We should be so lucky, I thought at a recent seminar on Zimbabwe, organised by infrastructure specialist law firm Pinsent Masons. A talk-fest of leading Zimbabweans had come to preach their own new dawn.
There was optimism in the air and a spring in each step. But there was also wiliness. "South Africa’s recession is an opportunity for Zimbabwe," said media magnate and businessman Trevor Ncube, who until last year owned Mail & Guardian.
Investors are piling into Zimbabwe, where the opportunities are numerous and where growth predictions are at between 3.5% and 4% over the short-term, according to Zimbabwe Central Bank and World Bank data.
Last week, the South African Reserve Bank took ours down another notch – this time to 0.7%.
President Cyril Ramaphosa injected some optimism into the market and the populace last week with a considered stimulus plan, but the consensus after a week of digesting it is that South Africa’s economy is too strapped to afford a proper stimulatory effect.
Zimbabwe’s economy is much smaller, so the kickstart will be easier. What President Emmerson Mnangagwa has, which Ramaphosa does not, is room to mould.
He is rapidly putting in place a team of young technocrats, and sweeping out the Zanu-PF gerontocracy. I loved listening to Petina Gappah, who is his advisor. An accomplished writer and trade lawyer, Gappah is a globalist, and she is breathing life into the Zimbabwean investment story.
Her gaze is targeted north of Zimbabwe into tiny Rwanda, which really knows how to lay out a welcome mat for investors. Gappah is setting up a one-stop investment shop in Zimbabwe, to make it easy for foreign direct investment (FDI) to flow in – to bolster the national coffers left empty after the reign of ousted former president Robert Mugabe.

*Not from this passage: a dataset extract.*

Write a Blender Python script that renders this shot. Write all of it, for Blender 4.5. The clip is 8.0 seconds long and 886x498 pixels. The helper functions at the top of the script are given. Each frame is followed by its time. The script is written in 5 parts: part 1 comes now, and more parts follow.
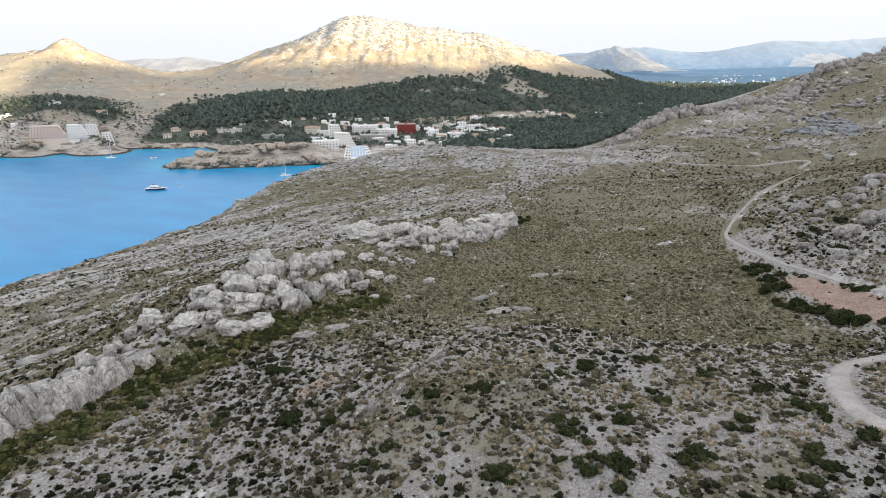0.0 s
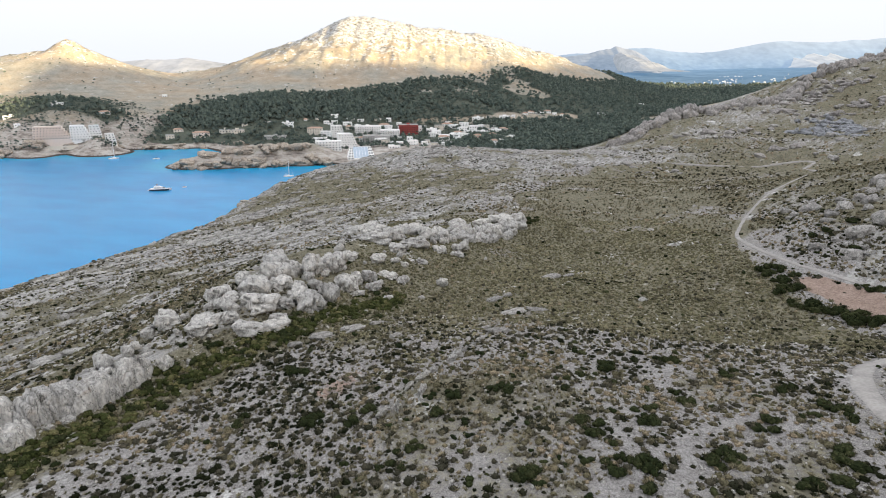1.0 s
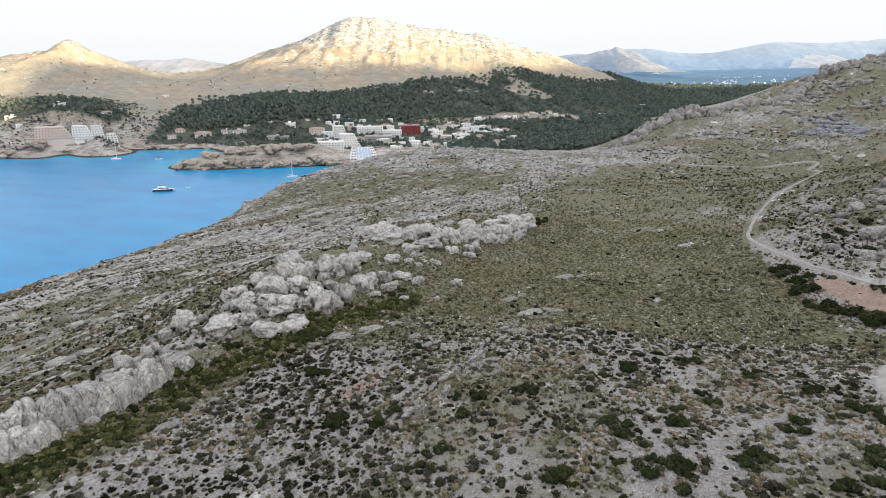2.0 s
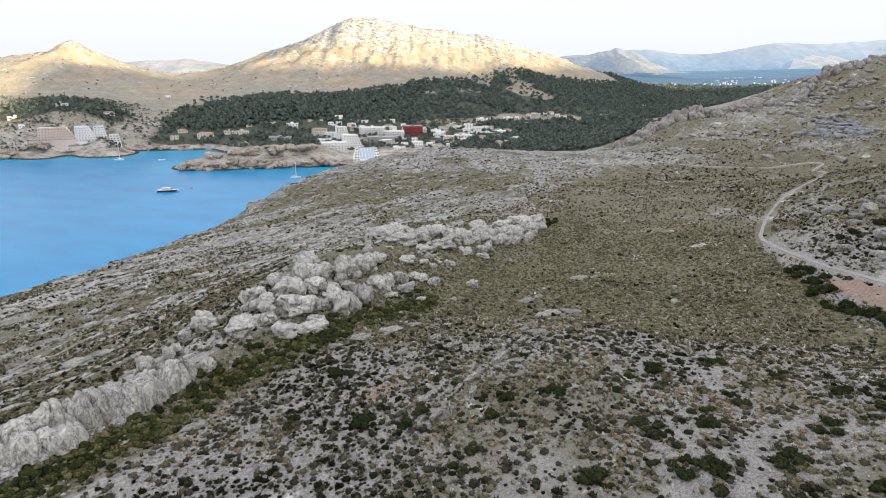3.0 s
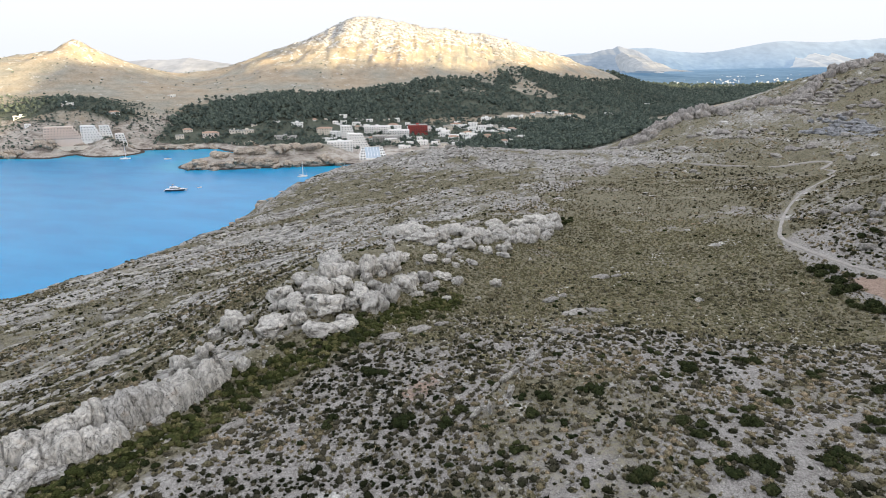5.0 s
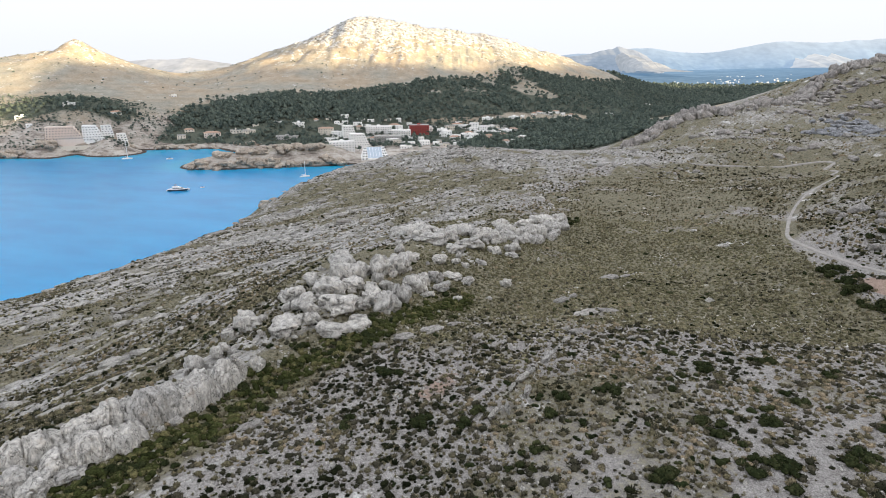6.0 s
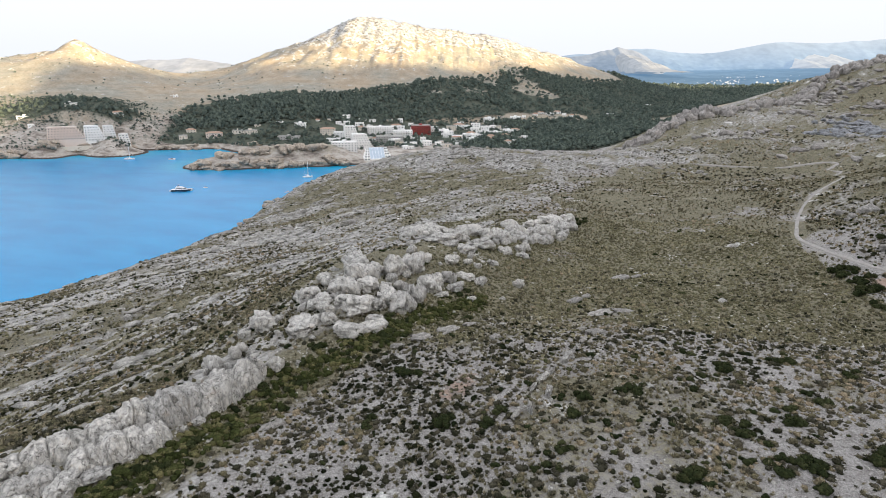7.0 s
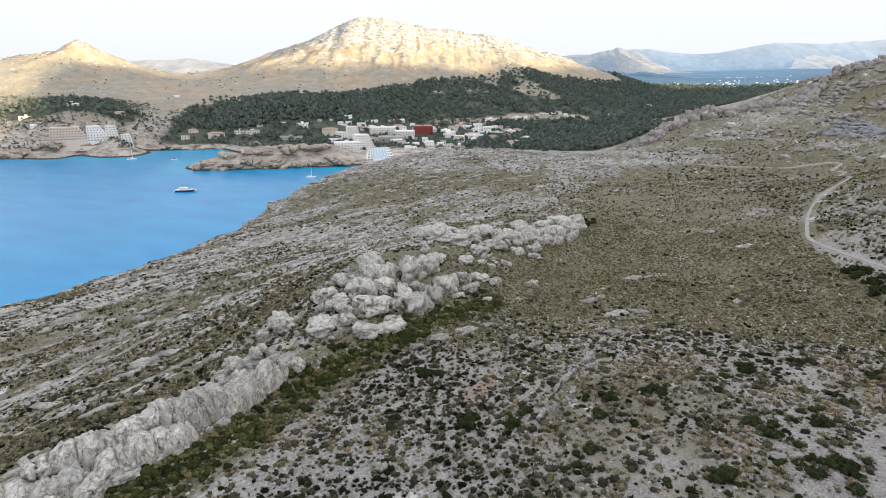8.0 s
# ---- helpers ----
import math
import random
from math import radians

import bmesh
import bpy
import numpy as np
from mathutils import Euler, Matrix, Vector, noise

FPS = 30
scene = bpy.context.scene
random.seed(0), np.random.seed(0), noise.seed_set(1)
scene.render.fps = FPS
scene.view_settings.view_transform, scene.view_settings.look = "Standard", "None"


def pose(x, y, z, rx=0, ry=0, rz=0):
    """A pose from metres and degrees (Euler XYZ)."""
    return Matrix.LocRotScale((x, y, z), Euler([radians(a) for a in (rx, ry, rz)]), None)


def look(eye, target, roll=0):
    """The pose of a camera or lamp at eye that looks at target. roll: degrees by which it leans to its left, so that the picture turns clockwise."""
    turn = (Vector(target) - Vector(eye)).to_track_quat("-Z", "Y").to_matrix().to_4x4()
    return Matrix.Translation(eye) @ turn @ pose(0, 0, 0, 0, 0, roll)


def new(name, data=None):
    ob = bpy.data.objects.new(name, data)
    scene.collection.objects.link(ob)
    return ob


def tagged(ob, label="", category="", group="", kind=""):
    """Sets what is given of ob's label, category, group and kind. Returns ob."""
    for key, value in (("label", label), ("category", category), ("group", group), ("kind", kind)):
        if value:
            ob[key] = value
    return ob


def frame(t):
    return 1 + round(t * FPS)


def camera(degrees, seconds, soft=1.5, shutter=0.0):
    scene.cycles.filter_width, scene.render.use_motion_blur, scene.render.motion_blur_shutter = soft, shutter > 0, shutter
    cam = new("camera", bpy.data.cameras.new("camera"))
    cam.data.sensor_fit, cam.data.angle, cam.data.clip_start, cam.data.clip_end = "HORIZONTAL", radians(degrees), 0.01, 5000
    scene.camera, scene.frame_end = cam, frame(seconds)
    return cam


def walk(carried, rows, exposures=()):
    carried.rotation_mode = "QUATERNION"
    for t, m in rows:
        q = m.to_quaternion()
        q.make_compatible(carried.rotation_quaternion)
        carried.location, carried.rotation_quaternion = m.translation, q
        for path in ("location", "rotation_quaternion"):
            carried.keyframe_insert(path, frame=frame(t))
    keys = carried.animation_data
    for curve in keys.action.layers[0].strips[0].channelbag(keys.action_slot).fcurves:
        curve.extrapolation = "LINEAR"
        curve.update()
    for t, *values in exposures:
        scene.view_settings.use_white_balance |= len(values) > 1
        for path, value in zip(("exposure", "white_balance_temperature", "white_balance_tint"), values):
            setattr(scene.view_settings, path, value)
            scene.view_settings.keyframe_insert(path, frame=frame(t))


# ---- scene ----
# Camera: a drone sliding sideways, about 110 m over the sea. Seconds, x, y, z, pitch, roll, yaw.
cam = camera(74.0, 8.0, soft=0.95)
PATH = [
    (0.0, 0.000, -0.000, 110.000, -17.046, 0.003, 0.001),
    (0.5, -1.740, 0.042, 110.007, -17.037, 0.025, 0.014),
    (1.0, -3.638, 0.140, 109.936, -16.981, 0.015, 0.011),
    (1.5, -5.702, 0.188, 109.980, -16.967, -0.004, -0.019),
    (3.0, -12.495, 0.333, 109.979, -16.870, -0.041, -0.097),
    (3.5, -14.580, 0.338, 110.002, -16.947, 0.051, -0.027),
    (4.0, -16.174, 0.322, 110.058, -16.981, 0.036, -0.039),
    (4.5, -17.499, 0.260, 110.097, -16.985, 0.046, -0.015),
    (6.0, -21.863, 0.029, 110.238, -16.979, -0.012, -0.066),
    (6.5, -23.720, -0.050, 110.278, -16.971, -0.024, -0.098),
    (7.0, -25.713, -0.176, 110.300, -16.943, -0.049, -0.131),
    (7.5, -27.814, -0.283, 110.374, -16.935, -0.064, -0.166),
    (8.0, -30.000, -0.317, 110.457, -16.916, -0.064, -0.192),
]
walk(cam, [(t, pose(x, y, z, 90 + pitch, roll, yaw)) for t, x, y, z, pitch, roll, yaw in PATH])

# ---- world and sun: a low sun behind the camera, cut off by the range that stands there ----
SUN_EL, SUN_AZ = 5.5, 130.0           # degrees; azimuth clockwise from the view's direction
world = bpy.data.worlds.new("world")
scene.world = world
world.use_nodes = True
wn, wl = world.node_tree.nodes, world.node_tree.links
sky = wn.new("ShaderNodeTexSky")
sky.sky_type, sky.sun_disc = "NISHITA", False
sky.sun_elevation, sky.sun_rotation = radians(SUN_EL), radians(SUN_AZ)
sky.air_density, sky.dust_density, sky.ozone_density = 1.0, 5.0, 1.0
haze = wn.new("ShaderNodeMixRGB")
haze.inputs[0].default_value = 0.75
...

Mnangagwa has given her a target of getting investment approvals done and dusted in nine hours.
The newly inaugurated president has also made interesting appointments to Cabinet. His appointment of the academic and former chief economist of the African Development Bank Mthuli Ncube as Finance Minister is inspired, although the novice politician hashed his first outing in New York this week.
Minister Ncube got very basic data wrong; it’s only his first month on the job, so here’s hoping he gets better advisors, and my view is that he will be great if given the space.

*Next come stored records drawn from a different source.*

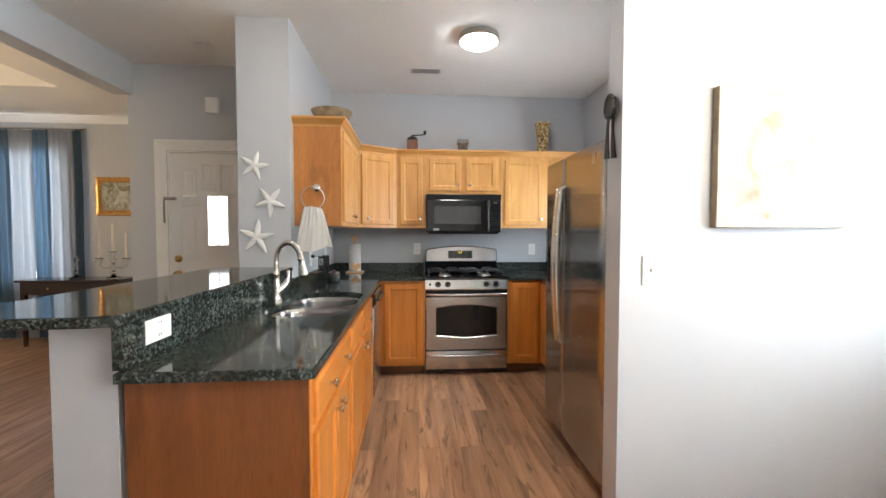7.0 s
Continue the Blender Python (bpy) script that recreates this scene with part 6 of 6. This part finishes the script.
# ---- towel ring ----
tw = thing("towel_ring", (-1.955, 1.765, 1.62), "chrome towel ring on the cabinet side", "towel ring")
b = bmesh.new()
lathe(b, [(0.026, 0), (0.026, 0.006), (0.018, 0.010), (0.010, 0.016), (0.010, 0.040), (0.016, 0.046), (0.0, 0.050)], m=pose(-1.9545, 1.775, 1.63, 0, 90, 0), segs=20)
part("mount", b, M_CHROME, tw, smooth=True)
b = bmesh.new()
tube(b, ring_pts((-1.918, 1.755, 1.555), 0.078, "x", 36), 0.005, 10)
part("ring", b, M_CHROME, tw, smooth=True)
M_TERRY = fabric("white_terry", (0.82, 0.82, 0.80), 0.12, weave=350)
tl = thing("hand_towel", (-1.918, 1.755, 1.19), "white terry hand towel hung through the ring", "towel")


def towel_layer(name, x, yc, z1, drop, w0, w1, lean, seed):
    """One hanging layer of folded cloth, gathered at the ring and fuller at its hem."""
    b2 = bmesh.new()
    n, rows = 30, 24
    loops = []
    for j in range(rows + 1):
        v = j / rows
        half = w0 + (w1 - w0) * v ** 0.75
        front, back = [], []
        for i in range(n + 1):
            u = i / n * 2 - 1
            f = 0.011 * math.sin(3.4 * u + seed + 0.7 * v) * (0.45 + 0.55 * v) + 0.003 * math.sin(8.2 * u * (1 - 0.35 * v) + 2 * seed) * (1 - 0.5 * v) + 0.003 * math.sin(15 * u + 5 * v + seed)
            zz = z1 - (drop + 0.016 * u * lean + 0.006 * math.sin(4 * u + seed)) * v + 0.008 * (1 - u * u) * (1 - v)
            yy = yc + u * half + 0.010 * lean * v
            front.append((x + f, yy, zz))
            back.append((max(x + f - 0.009, -1.9515), yy, zz))
        loops.append(front + back[::-1])
    loft(b2, loops)
    return part(name, b2, M_TERRY, tl, smooth=True)


towel_layer("back_layer", -1.926, 1.768, 1.486, 0.262, 0.040, 0.104, 1, 1.9)
towel_layer("front_layer", -1.898, 1.742, 1.490, 0.302, 0.044, 0.096, -1, 0.4)

# ---- starfish ----
M_STAR = plain("white_starfish", (0.76, 0.76, 0.74), 0.75, var=0.10, scale=30, grain=160, relief=0.5)
for yy, zz, s, rot in ((1.380, 1.768, 0.100, -16), (1.480, 1.527, 0.108, 35), (1.390, 1.284, 0.122, -6)):
    b = bmesh.new()
    k = 60

    def star(scale_, x):
        pts = []
        for i in range(k):
            a = 2 * math.pi * i / k
            ph = (a * 5 / (2 * math.pi)) % 1.0
            d = min(ph, 1 - ph) * 2
            r_ = s * (0.29 + 0.71 * (1 - d) ** 1.75) * scale_
            a2 = a + radians(90 + rot)
            pts.append((XS + x, yy + r_ * math.cos(a2), zz + r_ * math.sin(a2)))
        return pts
    loft(b, [star(1.0, 0.001), star(1.02, 0.008), star(0.9, 0.016), star(0.62, 0.021), star(0.25, 0.024)])
    single("starfish", b, M_STAR, (XS, yy, zz), "white textured starfish decoration on the wall", "wall decor", "starfish decorations")

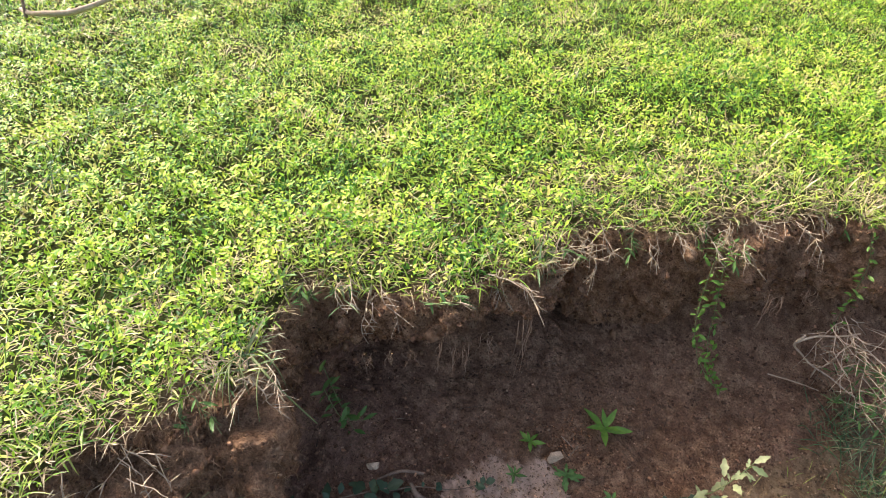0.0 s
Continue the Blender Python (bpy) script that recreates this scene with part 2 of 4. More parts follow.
def build_ground():
    right = 0.9 + spread(0.95, 60, 0.0037, 1.16)
    left = 0.9 - spread(1.45, 60, 0.0037, 1.16)
    s = np.r_[left[::-1], right[1:]]
    L = lip(s)
    lawn_d = spread(2.0, 70, 0.016, 1.25)[::-1]
    rows = []
    kinds = []
    for d in lawn_d:
        n = L - d
        p = np.stack([s, n, 0 * s], -1)
        z = 0.010 * value_noise(p, 3.5, 11) + 0.005 * value_noise(p, 14, 12) - 0.018 * np.exp(-d / 0.02)
        rows.append(np.stack([s, n, z], -1))
        kinds.append(0)
    cave = smooth(0.53, 0.62, s) * (1 - smooth(0.93, 1.03, s))
    leftc = smooth(-0.1, 0.1, s) * (1 - smooth(0.36, 0.44, s))
    notch = smooth(0.43, 0.50, s) * (1 - smooth(0.54, 0.6, s))
    slope = smooth(1.0, 1.14, s)
    foot = -0.025 * cave - 0.06 * leftc + 0.05 * notch + 0.13 * slope
    zf = floor_z(s, L + foot)
    clod = smooth(0.2, 0.3, s) * (1 - smooth(0.435, 0.475, s))
    bulge = 0.014 + 0.008 * cave + 0.085 * clod + 0.04 * smooth(1.22, 1.3, s)
    # underside of the overhanging turf, and how far the earth is hollowed out below it
    roof = np.interp(s, (-0.2, 0.1, 0.36, 0.46, 0.52, 0.6, 0.66, 0.72, 0.81, 0.88, 0.93, 0.98, 1.04, 1.09, 1.2, 1.3, 1.6), (-0.13, -0.13, -0.16, -0.13, -0.17, -0.155, -0.14, -0.098, -0.088, -0.1, -0.14, -0.19, -0.24, -0.26, -0.24, -0.2, -0.17))
    roof = np.maximum(roof, zf * 0.85)
    hollow = 0.2 * smooth(0.6, 0.7, s) * (1 - smooth(1.02, 1.09, s)) + 0.17 * gauss(s, 0.975, 0.06) + 0.09 * gauss(s, 0.66, 0.06) + 0.15 * leftc + 0.035 * smooth(1.16, 1.22, s) + 0.02
    tk = np.array([0, 0.1, 0.28, 0.42, 0.56, 0.76, 1.0])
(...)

Chris Mugaga, CEO of the Zimbabwean National Chamber of Commerce, will take a little more convincing. The private sector was decimated and bullied in the Mugabe years, and Mugaga says the work to rebuild is going to be long and hard.
Money supply is shot. Inflation’s still a significant threat. Institutions are decimated. "Zimbabwe has learnt from its moment of madness," he said, before sounding a warning knell to South Africa about our dalliance with land expropriation without compensation.
It was quite lovely to see ebullient leaders of a Zimbabwe of new hope come to spread a different gospel in South Africa. But, later that week, I met with another acquaintance.
She had just returned from Harare and told a sad story: she had been standing in a queue to pay for fried chicken when a lady came to her and quietly whispered: "Can I swipe (my card) and you give me cash?"
Zimbabwe’s out of cash and it’s a remnant and present crisis; a reminder of how thoroughly the economy was devastated by careless and greedy politicians.
Are we going to go the way of Zimbabwe? I pray that we will not do what Zimbabwe did, which was to spiral down so far that it hit rock bottom before bouncing back; finding its way back up to the surface.
That’s where Zimbabwe is now.
If there is a salutary tale in the story of our northern neighbour, it is that we should turn around now, protect our institutions, deal with land in pragmatic and efficient and fast ways, protect the independence of the South African Reserve Bank and keep to the path of inflation targeting and sensible budget frameworks.